• To be done
Leaving out all pictures, copy exactly the lines from the one containing "Write the Blender" down to the one containing "import numpy as np", both of them included.

• Records for the task

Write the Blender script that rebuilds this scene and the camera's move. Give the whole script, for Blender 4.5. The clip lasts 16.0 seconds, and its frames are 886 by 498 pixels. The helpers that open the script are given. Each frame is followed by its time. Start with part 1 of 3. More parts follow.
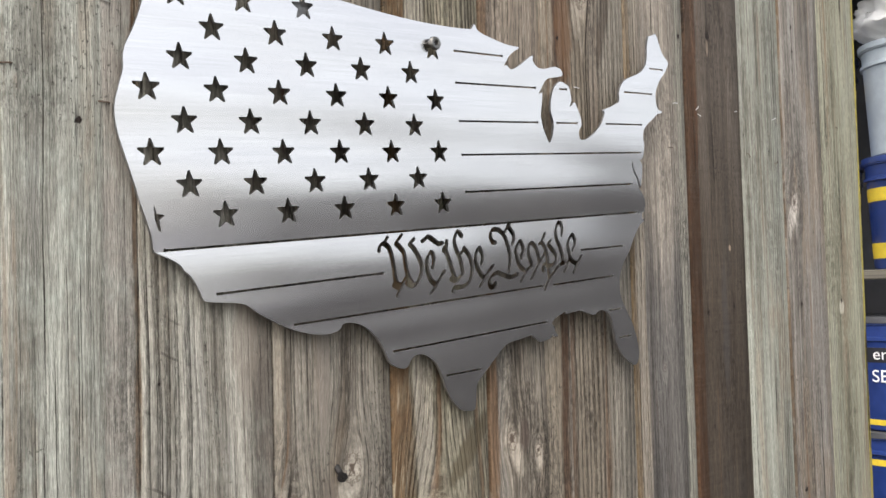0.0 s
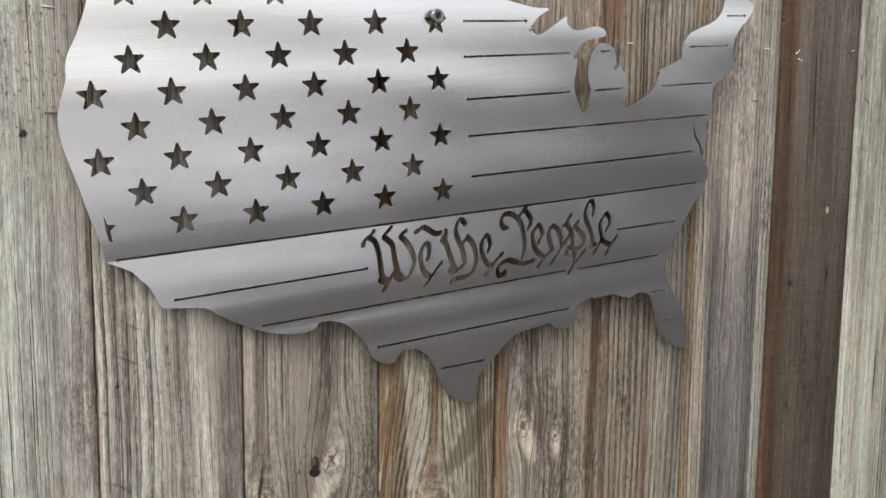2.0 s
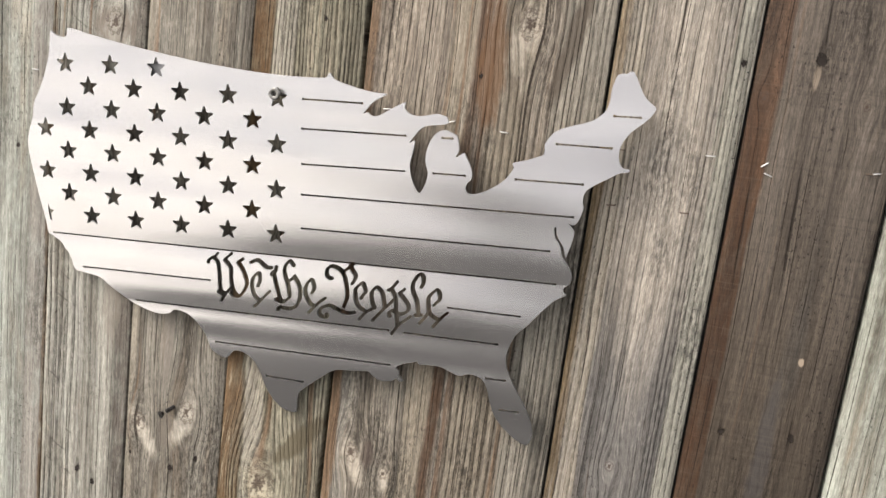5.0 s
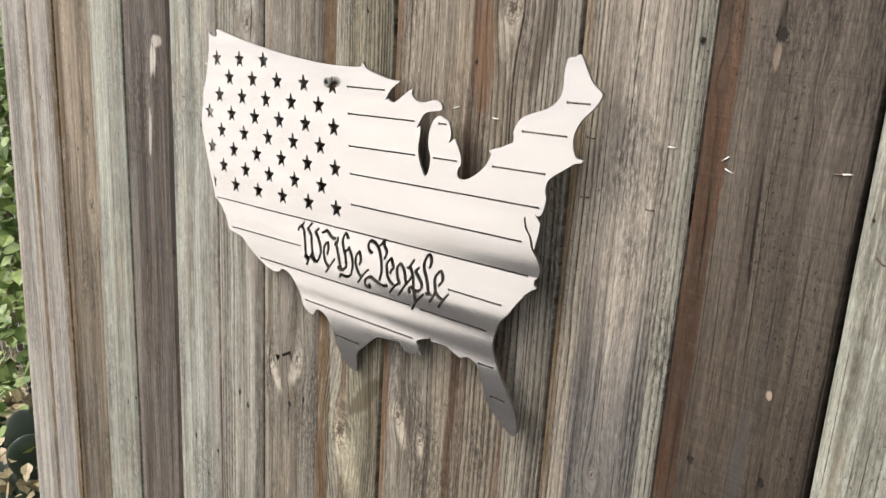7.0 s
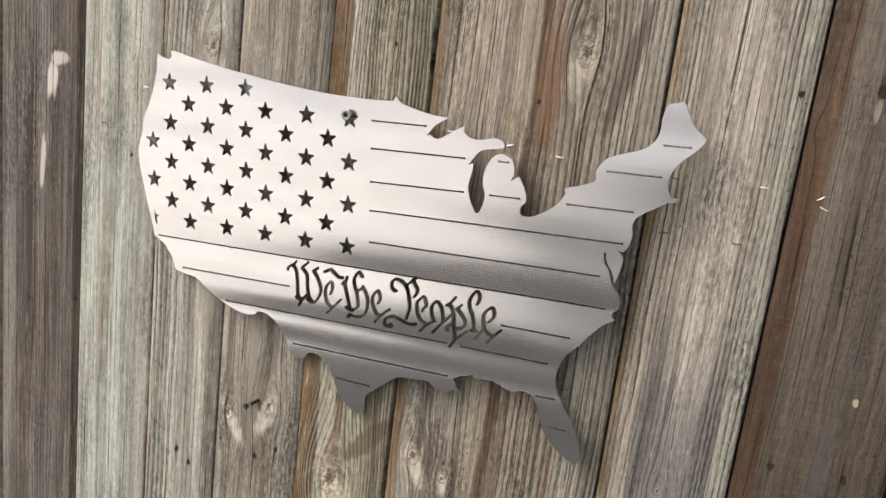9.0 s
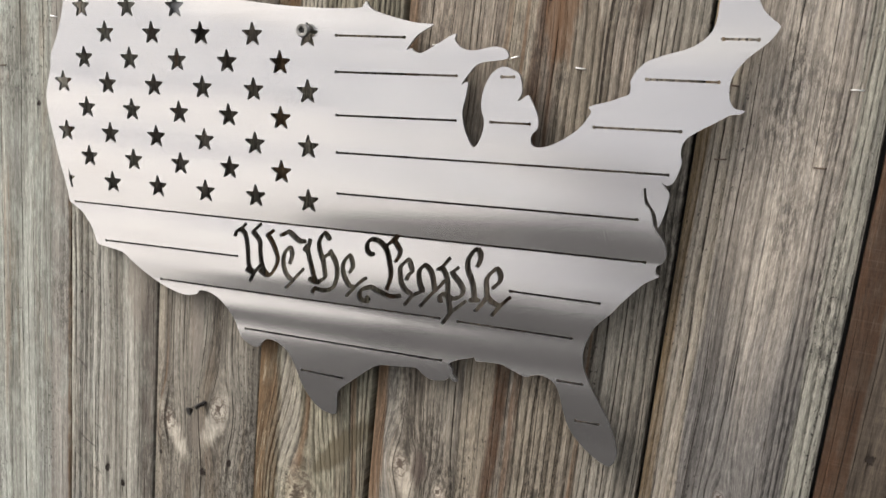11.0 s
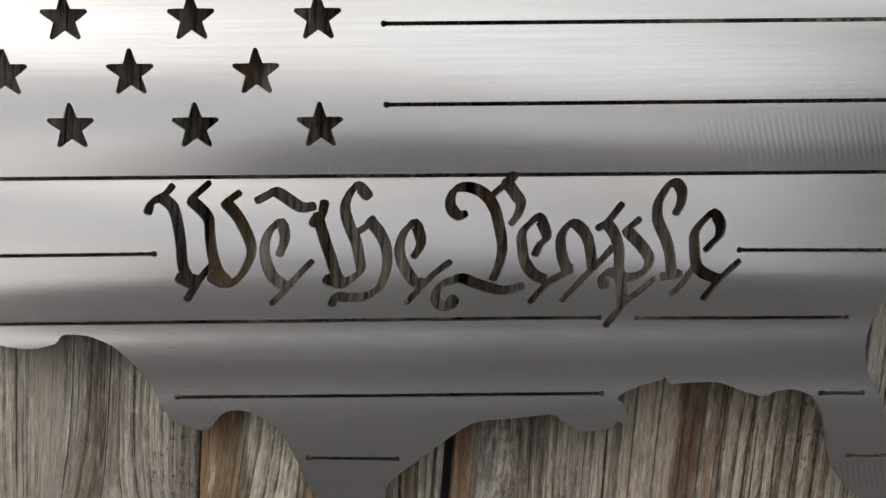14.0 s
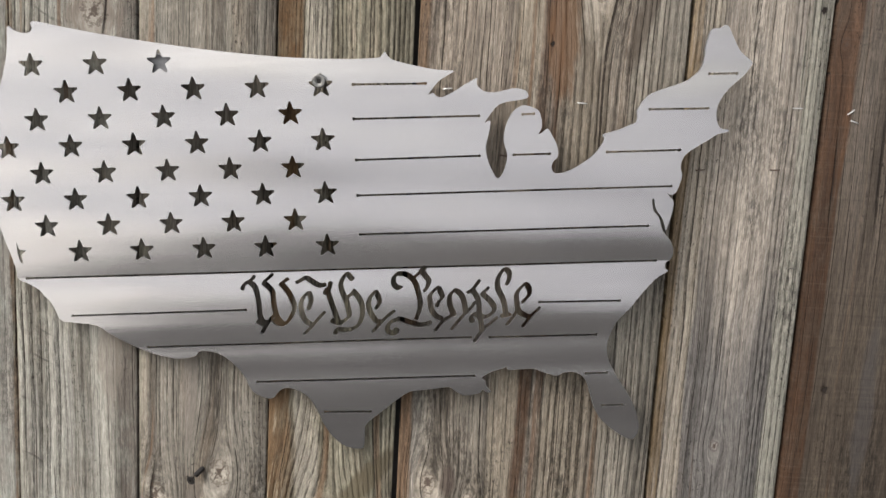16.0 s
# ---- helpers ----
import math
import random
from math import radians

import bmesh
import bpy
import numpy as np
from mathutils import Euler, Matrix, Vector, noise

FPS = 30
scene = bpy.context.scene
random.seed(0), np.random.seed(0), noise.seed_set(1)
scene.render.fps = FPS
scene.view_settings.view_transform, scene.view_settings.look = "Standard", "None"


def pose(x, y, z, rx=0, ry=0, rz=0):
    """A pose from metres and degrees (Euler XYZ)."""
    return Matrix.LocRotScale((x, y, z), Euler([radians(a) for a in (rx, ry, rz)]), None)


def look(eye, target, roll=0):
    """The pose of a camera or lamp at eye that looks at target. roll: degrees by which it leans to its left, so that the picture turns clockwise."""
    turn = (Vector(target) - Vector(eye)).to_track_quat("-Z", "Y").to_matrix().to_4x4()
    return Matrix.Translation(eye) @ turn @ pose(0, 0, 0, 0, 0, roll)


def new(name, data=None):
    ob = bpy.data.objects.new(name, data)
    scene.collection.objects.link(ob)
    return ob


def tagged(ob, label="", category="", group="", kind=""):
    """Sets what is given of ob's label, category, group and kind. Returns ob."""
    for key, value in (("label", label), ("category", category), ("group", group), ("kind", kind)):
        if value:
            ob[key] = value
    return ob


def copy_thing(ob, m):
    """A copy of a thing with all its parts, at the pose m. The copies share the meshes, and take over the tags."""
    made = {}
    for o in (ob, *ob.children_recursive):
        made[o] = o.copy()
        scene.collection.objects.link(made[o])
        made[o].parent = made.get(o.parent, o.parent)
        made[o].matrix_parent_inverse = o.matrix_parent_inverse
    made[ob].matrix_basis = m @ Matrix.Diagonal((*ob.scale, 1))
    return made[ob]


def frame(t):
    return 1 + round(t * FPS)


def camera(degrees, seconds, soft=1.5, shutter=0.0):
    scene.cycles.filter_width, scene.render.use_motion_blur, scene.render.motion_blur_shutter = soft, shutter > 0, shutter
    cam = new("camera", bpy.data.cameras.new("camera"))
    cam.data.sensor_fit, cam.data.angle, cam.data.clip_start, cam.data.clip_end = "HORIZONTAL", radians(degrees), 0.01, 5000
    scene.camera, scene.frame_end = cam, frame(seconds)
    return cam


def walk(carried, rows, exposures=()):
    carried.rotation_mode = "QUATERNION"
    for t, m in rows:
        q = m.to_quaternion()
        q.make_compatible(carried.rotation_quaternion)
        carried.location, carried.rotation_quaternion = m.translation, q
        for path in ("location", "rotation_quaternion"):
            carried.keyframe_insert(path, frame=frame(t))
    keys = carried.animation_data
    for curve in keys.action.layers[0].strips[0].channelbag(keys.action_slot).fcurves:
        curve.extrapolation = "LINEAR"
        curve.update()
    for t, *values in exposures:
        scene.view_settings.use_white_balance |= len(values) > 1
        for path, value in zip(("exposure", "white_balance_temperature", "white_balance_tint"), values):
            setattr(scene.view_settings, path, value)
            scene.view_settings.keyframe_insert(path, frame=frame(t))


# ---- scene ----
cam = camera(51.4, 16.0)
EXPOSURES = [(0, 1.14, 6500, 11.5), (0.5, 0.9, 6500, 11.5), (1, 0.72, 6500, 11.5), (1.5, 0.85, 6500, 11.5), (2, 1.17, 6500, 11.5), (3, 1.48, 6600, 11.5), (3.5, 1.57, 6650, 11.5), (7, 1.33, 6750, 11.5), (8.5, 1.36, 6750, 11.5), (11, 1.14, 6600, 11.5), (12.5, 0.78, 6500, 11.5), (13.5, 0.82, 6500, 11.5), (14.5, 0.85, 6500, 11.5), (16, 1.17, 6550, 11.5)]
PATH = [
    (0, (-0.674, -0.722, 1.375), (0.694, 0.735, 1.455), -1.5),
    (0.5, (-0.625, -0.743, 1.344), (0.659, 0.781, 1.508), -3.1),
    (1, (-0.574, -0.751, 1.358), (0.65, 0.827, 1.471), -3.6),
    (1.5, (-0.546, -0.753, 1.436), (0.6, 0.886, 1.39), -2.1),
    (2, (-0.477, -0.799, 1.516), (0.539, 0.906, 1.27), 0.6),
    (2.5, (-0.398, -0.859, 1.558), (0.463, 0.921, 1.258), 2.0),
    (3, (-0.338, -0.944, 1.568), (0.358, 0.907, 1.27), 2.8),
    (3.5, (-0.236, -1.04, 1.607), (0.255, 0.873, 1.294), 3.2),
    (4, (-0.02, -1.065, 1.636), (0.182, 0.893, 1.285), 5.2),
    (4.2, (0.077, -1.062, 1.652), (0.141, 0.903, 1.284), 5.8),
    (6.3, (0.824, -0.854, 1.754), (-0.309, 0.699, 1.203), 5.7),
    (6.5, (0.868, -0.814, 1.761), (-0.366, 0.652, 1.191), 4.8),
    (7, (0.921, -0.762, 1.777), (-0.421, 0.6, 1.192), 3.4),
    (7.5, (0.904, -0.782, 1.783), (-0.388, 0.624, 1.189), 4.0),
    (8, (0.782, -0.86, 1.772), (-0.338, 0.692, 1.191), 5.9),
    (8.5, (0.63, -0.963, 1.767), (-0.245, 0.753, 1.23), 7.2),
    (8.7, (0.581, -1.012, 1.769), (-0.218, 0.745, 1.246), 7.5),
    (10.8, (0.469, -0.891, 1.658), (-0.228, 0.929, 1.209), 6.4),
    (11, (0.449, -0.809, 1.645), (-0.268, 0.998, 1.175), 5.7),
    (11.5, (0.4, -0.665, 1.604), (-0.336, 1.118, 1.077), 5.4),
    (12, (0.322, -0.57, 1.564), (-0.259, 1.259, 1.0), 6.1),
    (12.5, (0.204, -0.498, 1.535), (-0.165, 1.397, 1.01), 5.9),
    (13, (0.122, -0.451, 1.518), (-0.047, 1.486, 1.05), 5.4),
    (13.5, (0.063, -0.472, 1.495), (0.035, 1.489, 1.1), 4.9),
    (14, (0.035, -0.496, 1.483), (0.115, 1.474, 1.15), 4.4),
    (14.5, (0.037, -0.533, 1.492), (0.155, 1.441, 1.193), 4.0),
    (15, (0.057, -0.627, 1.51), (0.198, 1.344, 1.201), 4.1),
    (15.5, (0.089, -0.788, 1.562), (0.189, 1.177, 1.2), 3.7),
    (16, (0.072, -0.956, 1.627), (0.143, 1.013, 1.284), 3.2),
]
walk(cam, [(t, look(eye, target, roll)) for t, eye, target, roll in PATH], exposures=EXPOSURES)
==
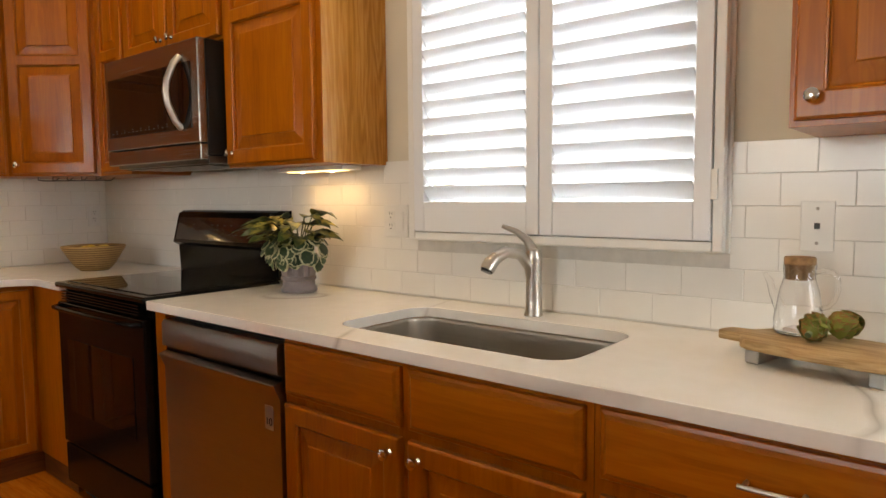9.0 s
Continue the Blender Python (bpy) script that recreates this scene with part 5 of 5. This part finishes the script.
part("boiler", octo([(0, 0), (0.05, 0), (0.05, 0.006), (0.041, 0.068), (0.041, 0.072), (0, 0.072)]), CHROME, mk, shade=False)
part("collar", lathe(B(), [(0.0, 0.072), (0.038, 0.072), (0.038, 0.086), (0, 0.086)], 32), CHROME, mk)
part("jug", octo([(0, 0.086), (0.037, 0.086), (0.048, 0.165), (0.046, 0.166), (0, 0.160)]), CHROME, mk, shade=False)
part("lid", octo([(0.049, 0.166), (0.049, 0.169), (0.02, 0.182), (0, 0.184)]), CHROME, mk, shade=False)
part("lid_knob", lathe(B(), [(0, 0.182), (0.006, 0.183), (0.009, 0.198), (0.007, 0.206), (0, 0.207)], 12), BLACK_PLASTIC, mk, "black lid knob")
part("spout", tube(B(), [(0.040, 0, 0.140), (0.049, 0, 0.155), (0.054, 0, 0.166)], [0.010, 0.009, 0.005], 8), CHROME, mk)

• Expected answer
Write the Blender script that rebuilds this scene and the camera's move. Give the whole script, for Blender 4.5. The clip lasts 16.0 seconds, and its frames are 886 by 498 pixels. The helpers that open the script are given. Each frame is followed by its time. Start with part 1 of 3. More parts follow.
0.0 s
2.0 s
5.0 s
7.0 s
9.0 s
11.0 s
14.0 s
16.0 s
# ---- helpers ----
import math
import random
from math import radians

import bmesh
import bpy
import numpy as np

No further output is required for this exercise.